Once eForm consents are signed, they are made instantly available to authorized users in surgical services, HIM/medical records, and other areas across the hospital. An electronic and automated consent process can greatly reduce a hospital’s or surgeon’s exposure to a common source of legal risk and give patients the peace of mind they deserve.
Chapter 5 |
Enhancing the Patient Experience
We cannot overlook or underestimate the negative emotional and physical impact on an already stressed patient when their completed surgical Informed Consent goes missing. Imagine yourself all prepped for surgery, ready to roll, when an unknown resident physician enters the room. He explains that somehow your Informed Consent—the one you signed weeks earlier with your trusted surgeon—is missing. He needs you to re-consent, which means going through all those procedure details again.

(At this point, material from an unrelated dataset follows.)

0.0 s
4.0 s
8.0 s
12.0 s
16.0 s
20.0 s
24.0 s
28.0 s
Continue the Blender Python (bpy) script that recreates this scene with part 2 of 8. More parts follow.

Any patient in this situation would feel a host of emotions— confused, angry, scared—and who could blame them?
The industry numbers don’t lie
This scenario is all too real for thousands of patients. A JAMA study titled “Missing Consent Forms in the Preoperative Area” found that 66 percent of patients feel uncomfortable when a resident obtains their Informed Consent—and just 47% of residents feel confident in the situation.
An Arthritis Care & Research article by MR Johnson et al. titled “Patient Understanding and Satisfaction in Informed Consent for Total Knee Arthroplasty: A Randomized Study” found that in normal circumstances, only 33 percent of patients could recall the details of their Informed Consent a week after they’d signed it. So in an emotionally distressed state, their absorption of the information is probably even lower. This alone could give a patient grounds to file a lawsuit in which they claim that, while they did consent to surgery, they were not properly informed about it.
A better patient experience
Electronic Informed Consents allow you to pre-populate patient and procedural information on the form, saving tremendous time for surgeons and patients alike. Because electronic versions are tablet-integrated, providers and patients review procedural information and risks using an iPad. It’s quick and straightforward. Patient’s electronically sign right on the tablet, which includes a time and date stamp. And perhaps, most importantly, the electronic Informed Consent never gets lost in the paper shuffle!
It’s important to note: A better patient experience isn’t just a noble calling. Improved satisfaction leads to higher HCAHPS scores—and those tie directly to your hospital’s reimbursement and patient loyalty.
Your Surgical Services area is too vital of an area of your hospital to leave inefficiencies unchecked. Many opportunities exist along the patient OR journey where you can effect real change and vast improvement. By taking a closer look at the negative impacts of paper forms at each of these junctures in the journey, you’ve taken the first step toward stronger Surgical Services team cohesion, more positive patient attitudes and outcomes, and greater revenue potential.